• **Task instructions**
Reproduce the listing below character for character; drop every image.

** Start Data block **

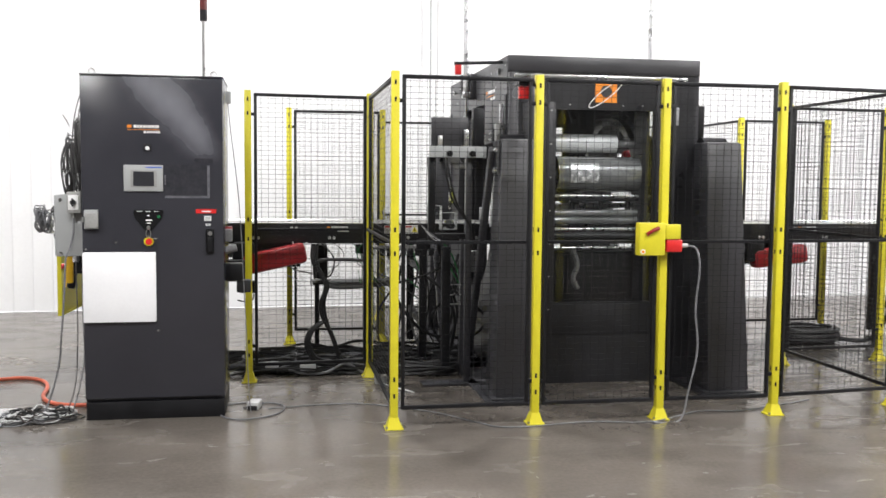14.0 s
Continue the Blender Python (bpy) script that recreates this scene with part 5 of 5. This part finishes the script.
bmesh.ops.transform(bm, matrix=pose(0.508, -0.425, 1.10, 0, 33, -41), verts=bm.verts)
part("mushroom", bm, BRIGHTRED, bx_, "red mushroom button")
part("gland", cy((0.54, -0.50, 1.055), (0.555, -0.505, 1.04), 0.012, 10), PALECABLE, bx_)
part("stop_cable", tb([(0.555, -0.505, 1.04), (0.565, -0.50, 0.9), (0.55, -0.50, 0.6), (0.545, -0.49, 0.3), (0.60, -0.45, 0.01)], 0.005, 6), GREYCABLE, sp)

gw = thing("wrapped_roll", "green film-wrapped ring lying on a grey bracket at the conveyor side", "roll", (0.79, -0.42, 1.15))
part("ring", tb([(0.80 + 0.068 * math.cos(a), -0.43 + 0.068 * math.sin(a), 1.174) for a in [math.tau * k / 20 for k in range(20)]], 0.028, 12, 2, True), GREEN, gw, "green plastic wrap")
part("hub", cy((0.80, -0.43, 1.147), (0.80, -0.43, 1.21), 0.026, 16), DULLSTEEL, gw)
part("bracket", bx(0.73, 0.84, -0.475, -0.395, 1.098, 1.146, 0.004), GREYBOX, gw)

# ---- interlock switches on the fence ----
isw = thing("interlock_switch", "yellow door interlock box with a red plug on the fence post", "switch", (3.9, -2.27, 1.03))
part("switch_box", bx(3.785, 3.955, -2.32, -2.25, 1.035, 1.235, 0.008), YELLOW, isw)
part("tongue_box", bx(3.957, 4.055, -2.315, -2.255, 1.135, 1.225, 0.006), YELLOW, isw)
part("plug", bx(3.965, 4.07, -2.312, -2.26, 1.055, 1.132, 0.01), BRIGHTRED, isw, "red plug")
part("lever", tb([(3.83, -2.328, 1.165), (3.87, -2.332, 1.19), (3.905, -2.328, 1.205)], 0.012, 8), RED, isw, "dark red lever")
part("round_label", cy((3.81, -2.322, 1.06), (3.81, -2.32, 1.06), 0.016, 18), WHITE, isw)
part("label_mark", cy((3.81, -2.3235, 1.06), (3.81, -2.322, 1.06), 0.009, 12), ORANGE, isw)
part("gland", cy((4.07, -2.285, 1.095), (4.11, -2.285, 1.095), 0.013, 10), PALECABLE, isw)
part("switch_cable", tb([(4.11, -2.285, 1.095), (4.17, -2.29, 1.07), (4.19, -2.30, 0.95), (4.17, -2.30, 0.7), (4.19, -2.30, 0.45), (4.14, -2.30, 0.2), (4.08, -2.31, 0.008), (3.9, -2.33, 0.006)], 0.0065, 8), GREYCABLE, isw)
rsw = thing("upper_interlock", "red interlock switch at the top of the fence door", "switch", (3.08, -2.2, 1.98))
part("switch_body", bx(3.055, 3.12, -2.20, -2.15, 1.975, 2.05, 0.008), BRIGHTRED, rsw)
part("mount", bx(3.05, 3.15, -2.215, -2.2, 2.05, 2.075, 0.003), BLACK, rsw)
part("loop", tb([(3.06, -2.2, 2.06), (3.02, -2.2, 2.04), (3.01, -2.2, 1.99), (3.04, -2.2, 1.965)], 0.004, 6), GREYCABLE, rsw)
tr = thing("door_track", "pale steel track over the fence door", "track", (3.55, -2.2, 2.1))
part("track_rail", bx(3.03, 4.13, -2.19, -2.17, 2.105, 2.125, 0.003), STEEL, tr)
for x in (3.17, 3.976):
    part("hanger", bx(x - 0.02, x + 0.02, -2.205, -2.165, 2.09, 2.128, 0.003), DULLSTEEL, tr)
sb = thing("clamp_bar", "pale grey bar with two black knobs on black posts", "clamp bar", (2.88, -1.1, 0))
part("bar", bx(2.685, 3.09, -1.14, -1.08, 1.645, 1.725, 0.003), GREYBOX, sb)
part("end_cap", bx(3.09, 3.105, -1.145, -1.06, 1.64, 1.73, 0.003), BLACK, sb)
for x in (2.82, 2.985):
    knob = part("knob", cy((x, -1.175, 1.672), (x, -1.14, 1.672), 0.021, 14), BLACK, sb)
    part("knob_stem", cy((x, -1.19, 1.672), (x, -1.175, 1.672), 0.01, 10), BLACK, knob)
part("post", bx(2.685, 2.735, -1.08, -1.02, 1.10, 1.645, 0.004), BLACK, sb)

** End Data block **

• **Task response**
14.0 s
Continue the Blender Python (bpy) script that recreates this scene with part 5 of 5. This part finishes the script.
bmesh.ops.transform(bm, matrix=pose(0.508, -0.425, 1.10, 0, 33, -41), verts=bm.verts)
part("mushroom", bm, BRIGHTRED, bx_, "red mushroom button")
part("gland", cy((0.54, -0.50, 1.055), (0.555, -0.505, 1.04), 0.012, 10), PALECABLE, bx_)
part("stop_cable", tb([(0.555, -0.505, 1.04), (0.565, -0.50, 0.9), (0.55, -0.50, 0.6), (0.545, -0.49, 0.3), (0.60, -0.45, 0.01)], 0.005, 6), GREYCABLE, sp)

gw = thing("wrapped_roll", "green film-wrapped ring lying on a grey bracket at the conveyor side", "roll", (0.79, -0.42, 1.15))
part("ring", tb([(0.80 + 0.068 * math.cos(a), -0.43 + 0.068 * math.sin(a), 1.174) for a in [math.tau * k / 20 for k in range(20)]], 0.028, 12, 2, True), GREEN, gw, "green plastic wrap")
part("hub", cy((0.80, -0.43, 1.147), (0.80, -0.43, 1.21), 0.026, 16), DULLSTEEL, gw)
part("bracket", bx(0.73, 0.84, -0.475, -0.395, 1.098, 1.146, 0.004), GREYBOX, gw)

# ---- interlock switches on the fence ----
isw = thing("interlock_switch", "yellow door interlock box with a red plug on the fence post", "switch", (3.9, -2.27, 1.03))
part("switch_box", bx(3.785, 3.955, -2.32, -2.25, 1.035, 1.235, 0.008), YELLOW, isw)
part("tongue_box", bx(3.957, 4.055, -2.315, -2.255, 1.135, 1.225, 0.006), YELLOW, isw)
part("plug", bx(3.965, 4.07, -2.312, -2.26, 1.055, 1.132, 0.01), BRIGHTRED, isw, "red plug")
part("lever", tb([(3.83, -2.328, 1.165), (3.87, -2.332, 1.19), (3.905, -2.328, 1.205)], 0.012, 8), RED, isw, "dark red lever")
part("round_label", cy((3.81, -2.322, 1.06), (3.81, -2.32, 1.06), 0.016, 18), WHITE, isw)
part("label_mark", cy((3.81, -2.3235, 1.06), (3.81, -2.322, 1.06), 0.009, 12), ORANGE, isw)
part("gland", cy((4.07, -2.285, 1.095), (4.11, -2.285, 1.095), 0.013, 10), PALECABLE, isw)
part("switch_cable", tb([(4.11, -2.285, 1.095), (4.17, -2.29, 1.07), (4.19, -2.30, 0.95), (4.17, -2.30, 0.7), (4.19, -2.30, 0.45), (4.14, -2.30, 0.2), (4.08, -2.31, 0.008), (3.9, -2.33, 0.006)], 0.0065, 8), GREYCABLE, isw)
rsw = thing("upper_interlock", "red interlock switch at the top of the fence door", "switch", (3.08, -2.2, 1.98))
part("switch_body", bx(3.055, 3.12, -2.20, -2.15, 1.975, 2.05, 0.008), BRIGHTRED, rsw)
part("mount", bx(3.05, 3.15, -2.215, -2.2, 2.05, 2.075, 0.003), BLACK, rsw)
part("loop", tb([(3.06, -2.2, 2.06), (3.02, -2.2, 2.04), (3.01, -2.2, 1.99), (3.04, -2.2, 1.965)], 0.004, 6), GREYCABLE, rsw)
tr = thing("door_track", "pale steel track over the fence door", "track", (3.55, -2.2, 2.1))
part("track_rail", bx(3.03, 4.13, -2.19, -2.17, 2.105, 2.125, 0.003), STEEL, tr)
for x in (3.17, 3.976):
    part("hanger", bx(x - 0.02, x + 0.02, -2.205, -2.165, 2.09, 2.128, 0.003), DULLSTEEL, tr)
sb = thing("clamp_bar", "pale grey bar with two black knobs on black posts", "clamp bar", (2.88, -1.1, 0))
part("bar", bx(2.685, 3.09, -1.14, -1.08, 1.645, 1.725, 0.003), GREYBOX, sb)
part("end_cap", bx(3.09, 3.105, -1.145, -1.06, 1.64, 1.73, 0.003), BLACK, sb)
for x in (2.82, 2.985):
    knob = part("knob", cy((x, -1.175, 1.672), (x, -1.14, 1.672), 0.021, 14), BLACK, sb)
    part("knob_stem", cy((x, -1.19, 1.672), (x, -1.175, 1.672), 0.01, 10), BLACK, knob)
part("post", bx(2.685, 2.735, -1.08, -1.02, 1.10, 1.645, 0.004), BLACK, sb)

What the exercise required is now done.